Better late. . .
Pardon our cynicism, but the continually excellent sales results of the Ford Fiesta (virtually always amongst the top three in the UK) rather suggests that the British car-buying public either doesn’t read what is written in the motoring press or, if they do, that they don’t really take heed.
Since the inception of the Mk1, the Fiesta has been an okay sort of car, but there have always, always been dynamically more appealing alternatives. Be that as it may. Ford’s marketing efficiency has always triumphed over superior engineering.
And it’s not that the Fiesta’s sales graph has wilted. They really have improved the product.
A brand new Fiesta will be introduced about 18 months from now.

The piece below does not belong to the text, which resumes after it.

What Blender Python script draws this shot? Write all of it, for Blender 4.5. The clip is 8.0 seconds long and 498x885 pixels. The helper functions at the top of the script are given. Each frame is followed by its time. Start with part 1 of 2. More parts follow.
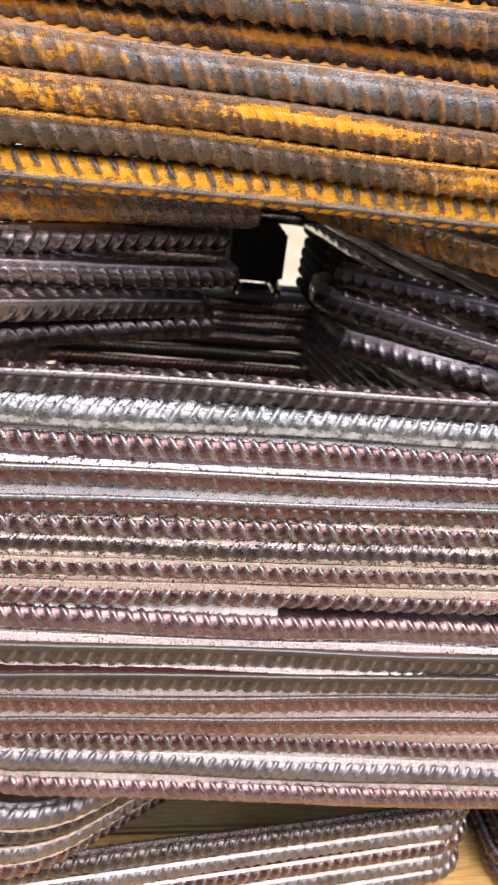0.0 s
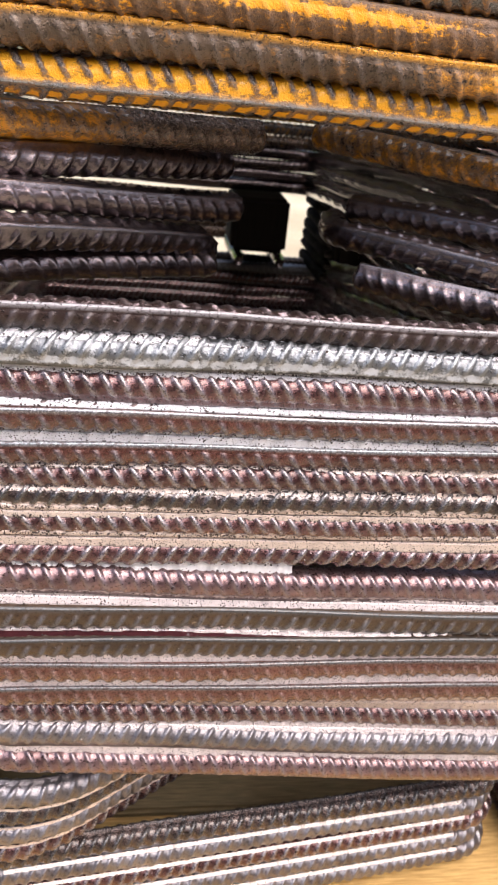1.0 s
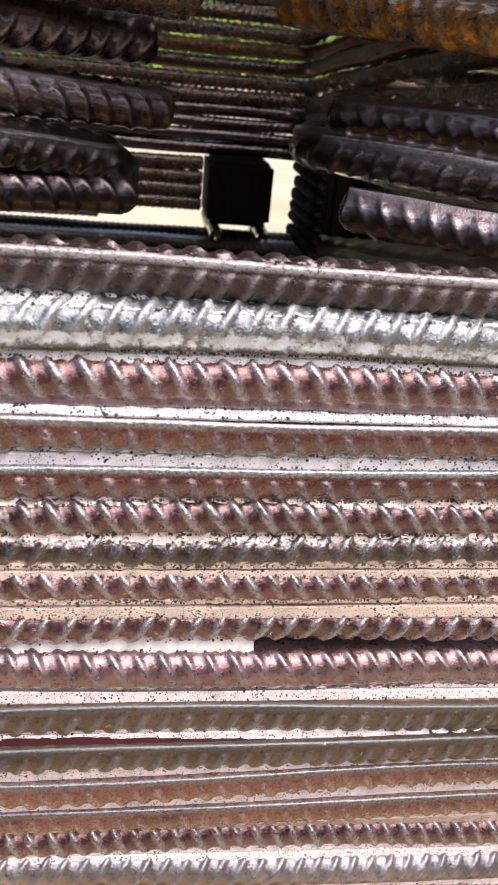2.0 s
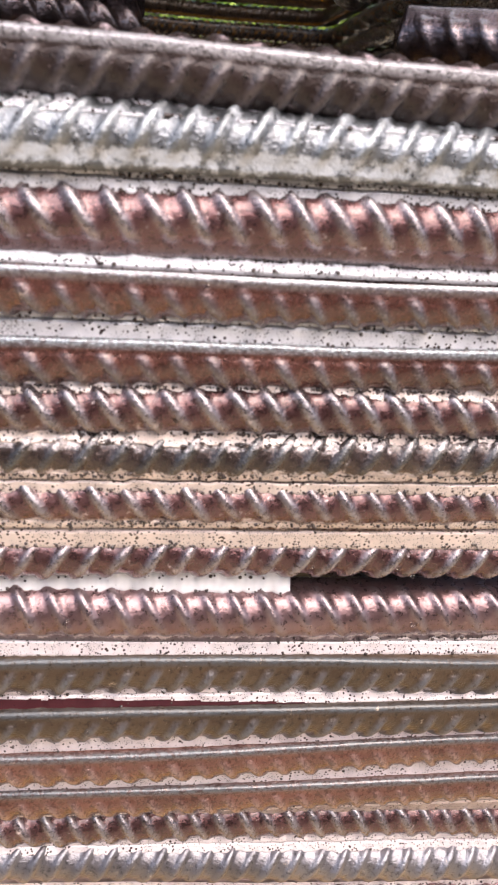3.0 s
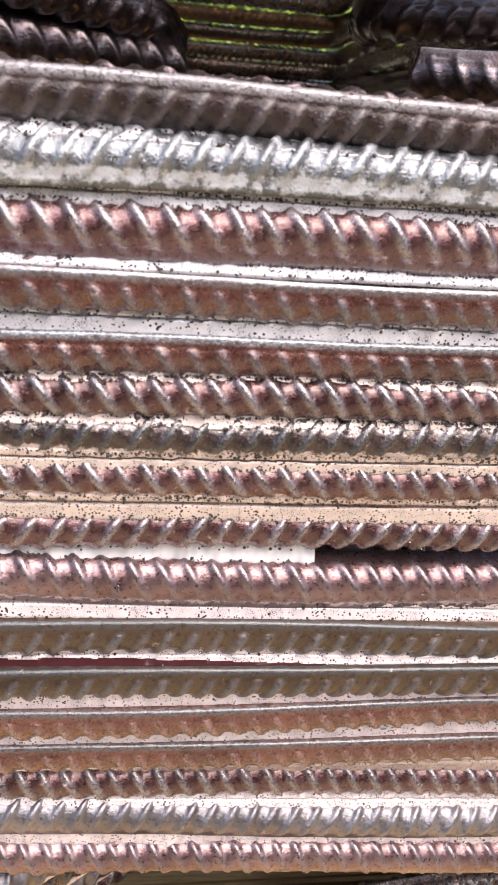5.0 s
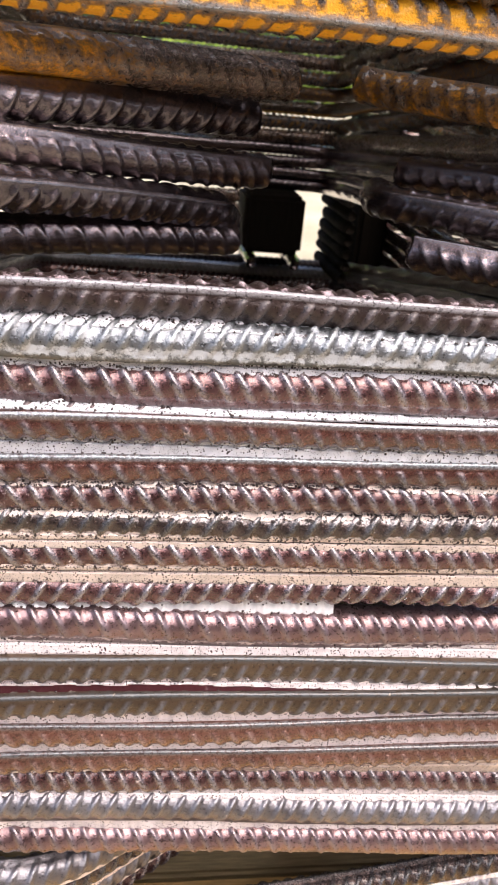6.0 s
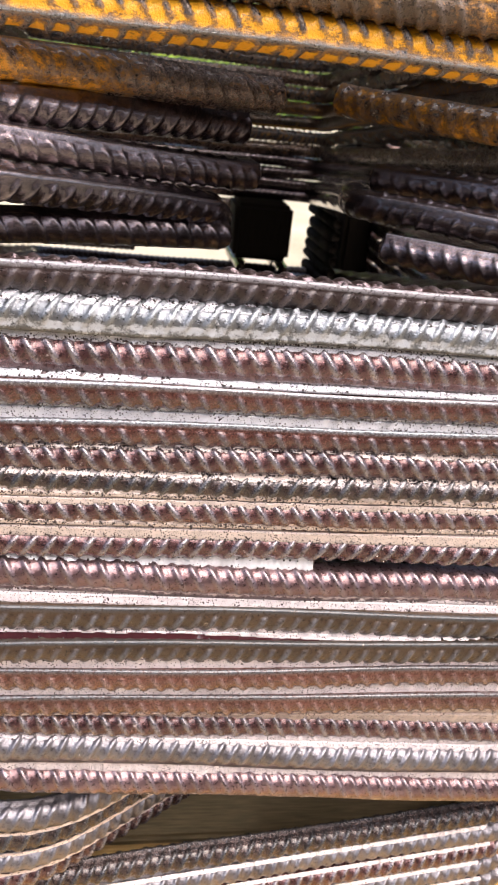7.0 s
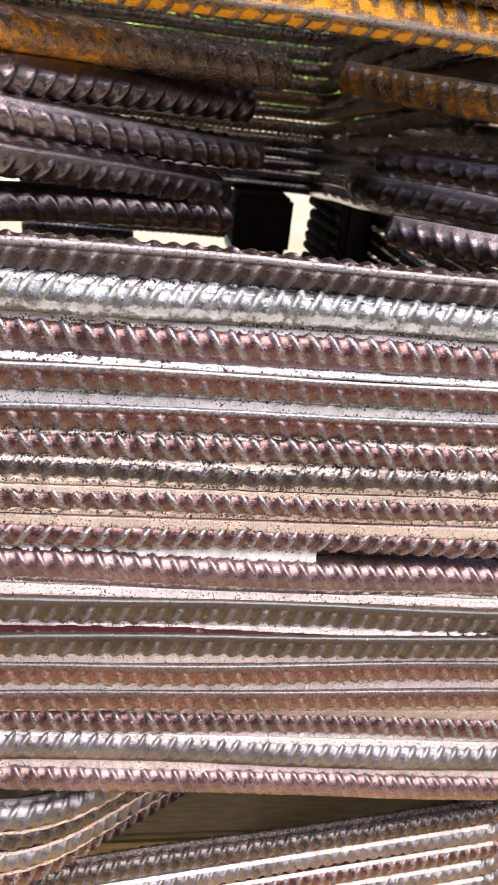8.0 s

In the meantime, several of its most vital components have been grafted on beneath the current set of body panels: Ford calls the result the ‘1994½’ Fiesta.

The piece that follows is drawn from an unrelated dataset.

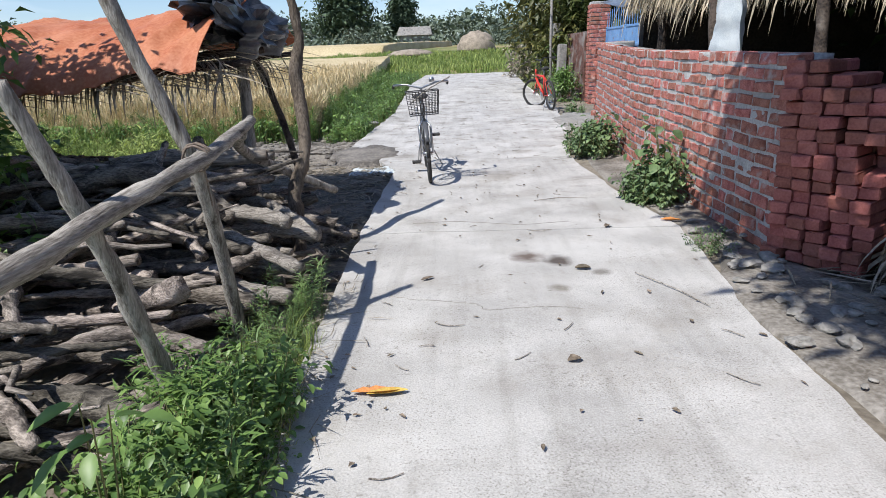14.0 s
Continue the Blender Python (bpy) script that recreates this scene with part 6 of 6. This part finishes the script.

Visually, it is barely distinguishable from the previous model. Mild revisions to body mouldings and wheel trims offer the only external clues, while inside an airbag features as standard on the driver’s side and is available as an option for passengers.

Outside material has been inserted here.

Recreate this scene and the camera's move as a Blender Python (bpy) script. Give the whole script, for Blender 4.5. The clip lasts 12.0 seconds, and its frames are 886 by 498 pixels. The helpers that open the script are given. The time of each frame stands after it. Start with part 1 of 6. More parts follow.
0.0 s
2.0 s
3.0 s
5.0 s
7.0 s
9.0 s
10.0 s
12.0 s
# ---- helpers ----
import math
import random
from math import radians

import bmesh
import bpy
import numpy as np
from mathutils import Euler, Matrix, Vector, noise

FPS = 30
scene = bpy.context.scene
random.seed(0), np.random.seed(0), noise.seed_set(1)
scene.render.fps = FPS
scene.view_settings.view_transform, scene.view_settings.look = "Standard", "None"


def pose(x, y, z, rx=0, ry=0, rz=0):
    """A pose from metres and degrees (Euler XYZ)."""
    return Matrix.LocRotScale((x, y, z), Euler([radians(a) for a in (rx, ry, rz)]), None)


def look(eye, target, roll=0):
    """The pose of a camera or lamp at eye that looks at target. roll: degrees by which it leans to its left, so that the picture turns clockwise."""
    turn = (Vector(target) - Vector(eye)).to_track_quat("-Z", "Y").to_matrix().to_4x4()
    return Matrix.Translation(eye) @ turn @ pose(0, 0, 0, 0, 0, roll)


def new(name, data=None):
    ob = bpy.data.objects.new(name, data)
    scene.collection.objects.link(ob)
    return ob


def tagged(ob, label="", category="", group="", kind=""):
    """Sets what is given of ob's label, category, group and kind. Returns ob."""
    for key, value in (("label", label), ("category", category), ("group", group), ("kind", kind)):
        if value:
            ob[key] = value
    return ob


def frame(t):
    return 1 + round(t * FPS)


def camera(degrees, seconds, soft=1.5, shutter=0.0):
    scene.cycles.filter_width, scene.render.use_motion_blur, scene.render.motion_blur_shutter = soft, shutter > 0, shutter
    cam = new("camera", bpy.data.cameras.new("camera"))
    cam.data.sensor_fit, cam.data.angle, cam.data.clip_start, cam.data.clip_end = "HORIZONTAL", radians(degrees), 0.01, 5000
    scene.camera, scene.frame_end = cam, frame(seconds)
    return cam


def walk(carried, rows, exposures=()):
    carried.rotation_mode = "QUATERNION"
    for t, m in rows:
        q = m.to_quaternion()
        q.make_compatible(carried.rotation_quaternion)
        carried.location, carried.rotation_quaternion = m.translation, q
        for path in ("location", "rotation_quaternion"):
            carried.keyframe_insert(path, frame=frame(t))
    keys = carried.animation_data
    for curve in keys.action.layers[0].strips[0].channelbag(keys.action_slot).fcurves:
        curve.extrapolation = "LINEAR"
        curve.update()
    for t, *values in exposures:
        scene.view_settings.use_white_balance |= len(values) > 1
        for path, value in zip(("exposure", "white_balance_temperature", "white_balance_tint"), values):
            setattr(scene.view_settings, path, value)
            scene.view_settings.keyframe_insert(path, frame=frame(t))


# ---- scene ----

The flavour of the model range has changed somewhat.
Gone, forever one presumes, is the XR nomenclature. This doesn’t only affect the Fiesta, but the Escort too. Concerned at the effect on sales of rising running costs, Ford has worked in consultation with the insurance industry in order to suss out exactly what is and what isn’t premium-friendly. While the 130 bhp RS 1800 will continue, the XR2 has been shelved. The incoming Si, available either with the 75 bhp, 1.4 CVH engine or the 90 bhp, 16v, Zetec 1.6 that also serves in the Escort and Mondeo ranges, takes over as the popular sports model, though we were unable to try it at the launch in Cannes as it had been damaged in transit.
Best not tell the insurance company . . .
We were, however, able to sample 1.3 petrol and 1.8 diesel-engined models.
The chassis has been stiffened considerably (and the shell has been reinforced by the currently fashionable side impact bars), the benefits of which are immediately apparent. It is sharper than it was, and far more reponsive. Ride quality while still not on a par with some has also been improved. The steering, too, has been transformed. It is now much more direct, and the optional powered system (with almost two turns less lock than the manual) is blessed with plenty of feel.
While the diesel has been refined, and is now much more civilised than used to be the case, the 1.3 engine remains harsh and thrashy. All the same, there is the basis here for a hatchback whose road performance might, for the first time in the model’s 18-year history, match its sales performance.